* [Aim of the task]: Set down the material below word for word, excluding the pictures.

[start Data excerpt]

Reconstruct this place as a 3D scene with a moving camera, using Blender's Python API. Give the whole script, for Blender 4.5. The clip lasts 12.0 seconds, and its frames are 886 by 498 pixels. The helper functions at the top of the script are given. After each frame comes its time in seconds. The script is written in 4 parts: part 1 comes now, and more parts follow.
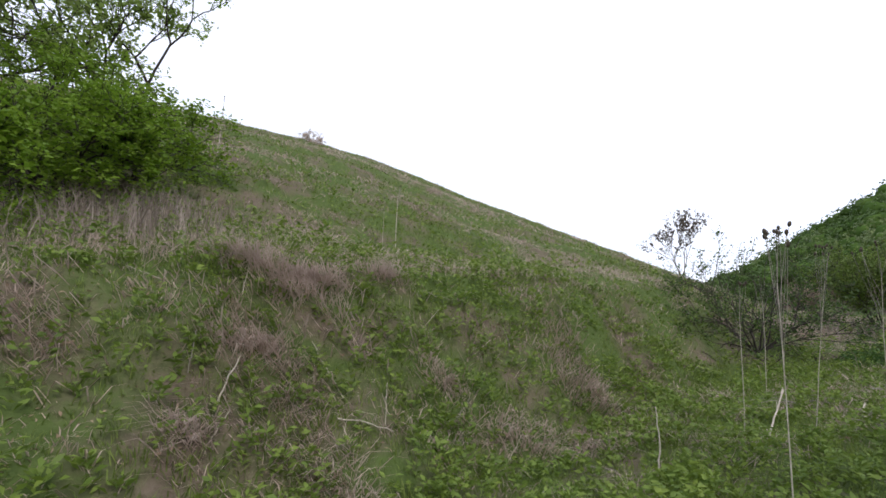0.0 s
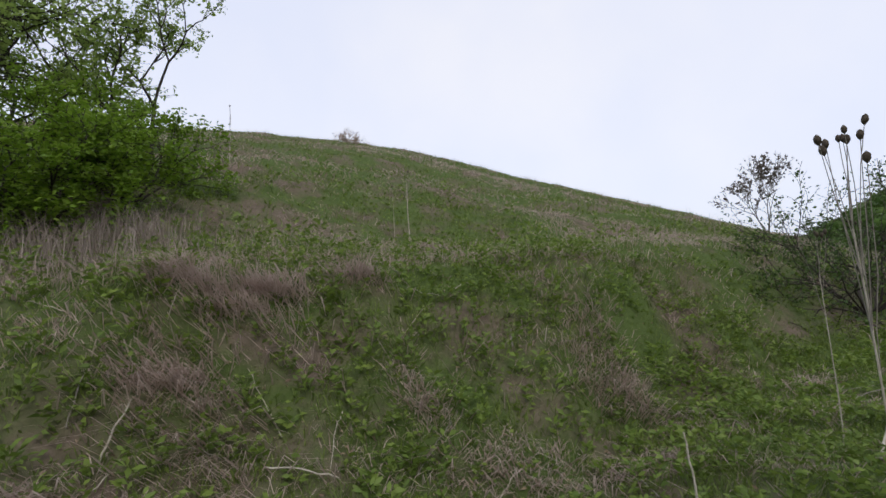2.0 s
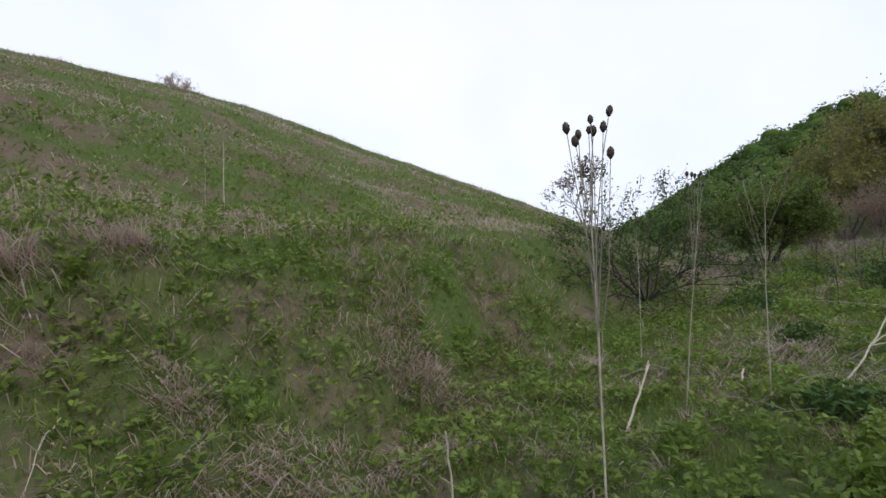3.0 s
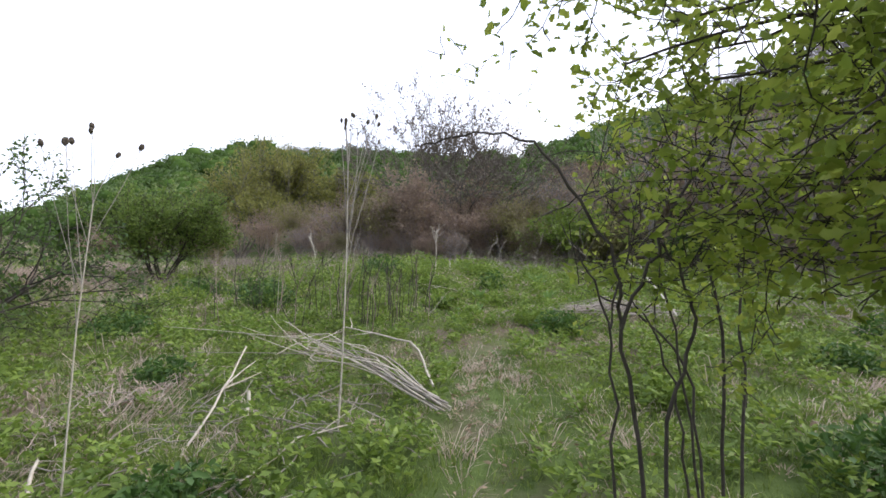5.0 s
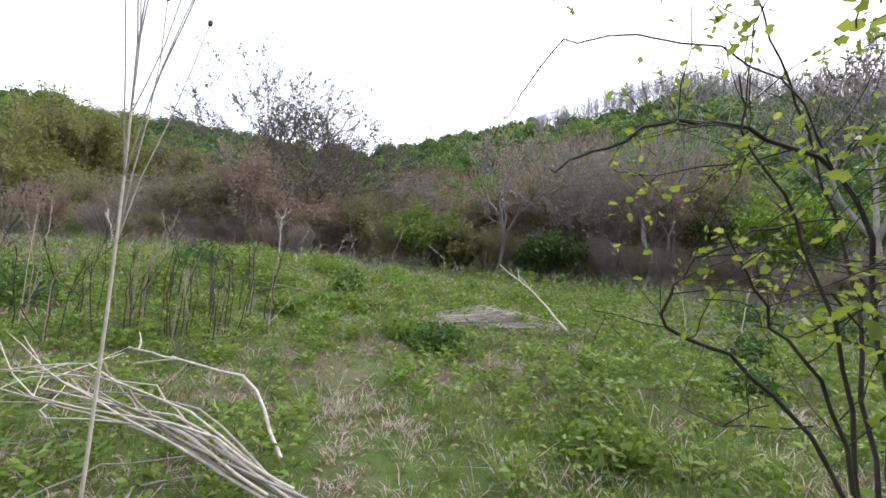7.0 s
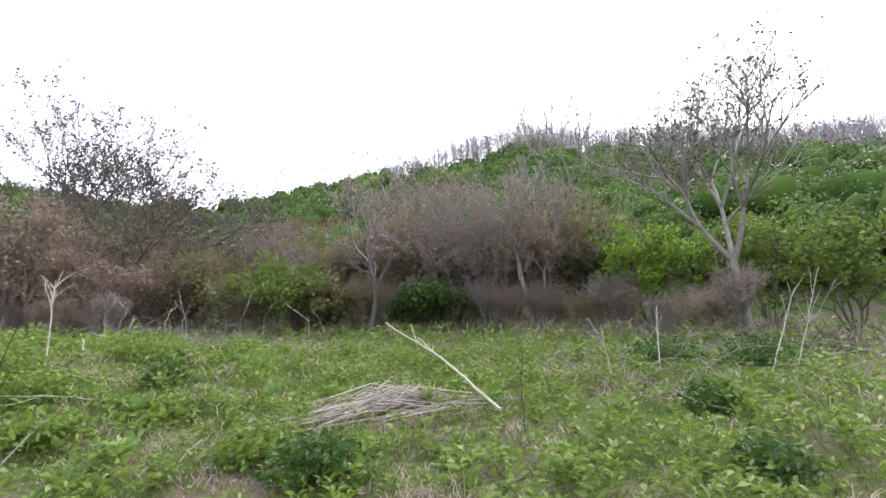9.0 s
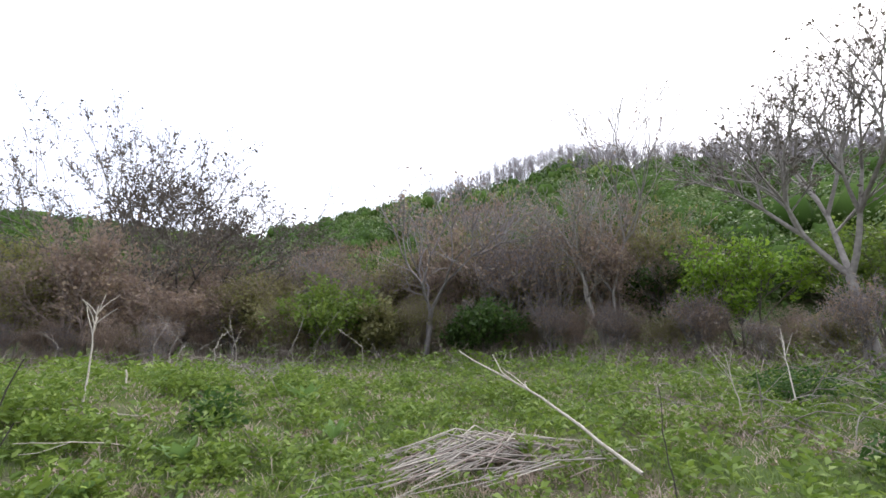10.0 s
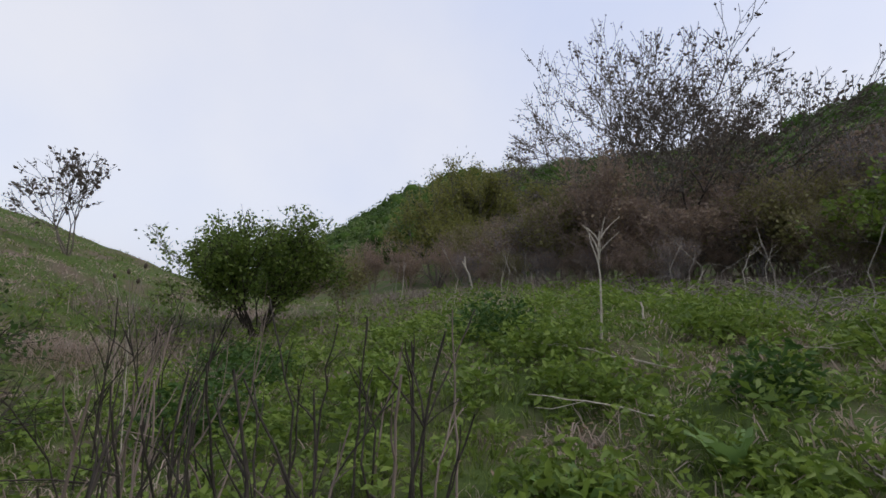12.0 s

[end Data excerpt]

* [Exercise response]:
Reconstruct this place as a 3D scene with a moving camera, using Blender's Python API. Give the whole script, for Blender 4.5. The clip lasts 12.0 seconds, and its frames are 886 by 498 pixels. The helper functions at the top of the script are given. After each frame comes its time in seconds. The script is written in 4 parts: part 1 comes now, and more parts follow.
0.0 s
2.0 s
3.0 s
5.0 s
7.0 s
9.0 s
10.0 s
12.0 s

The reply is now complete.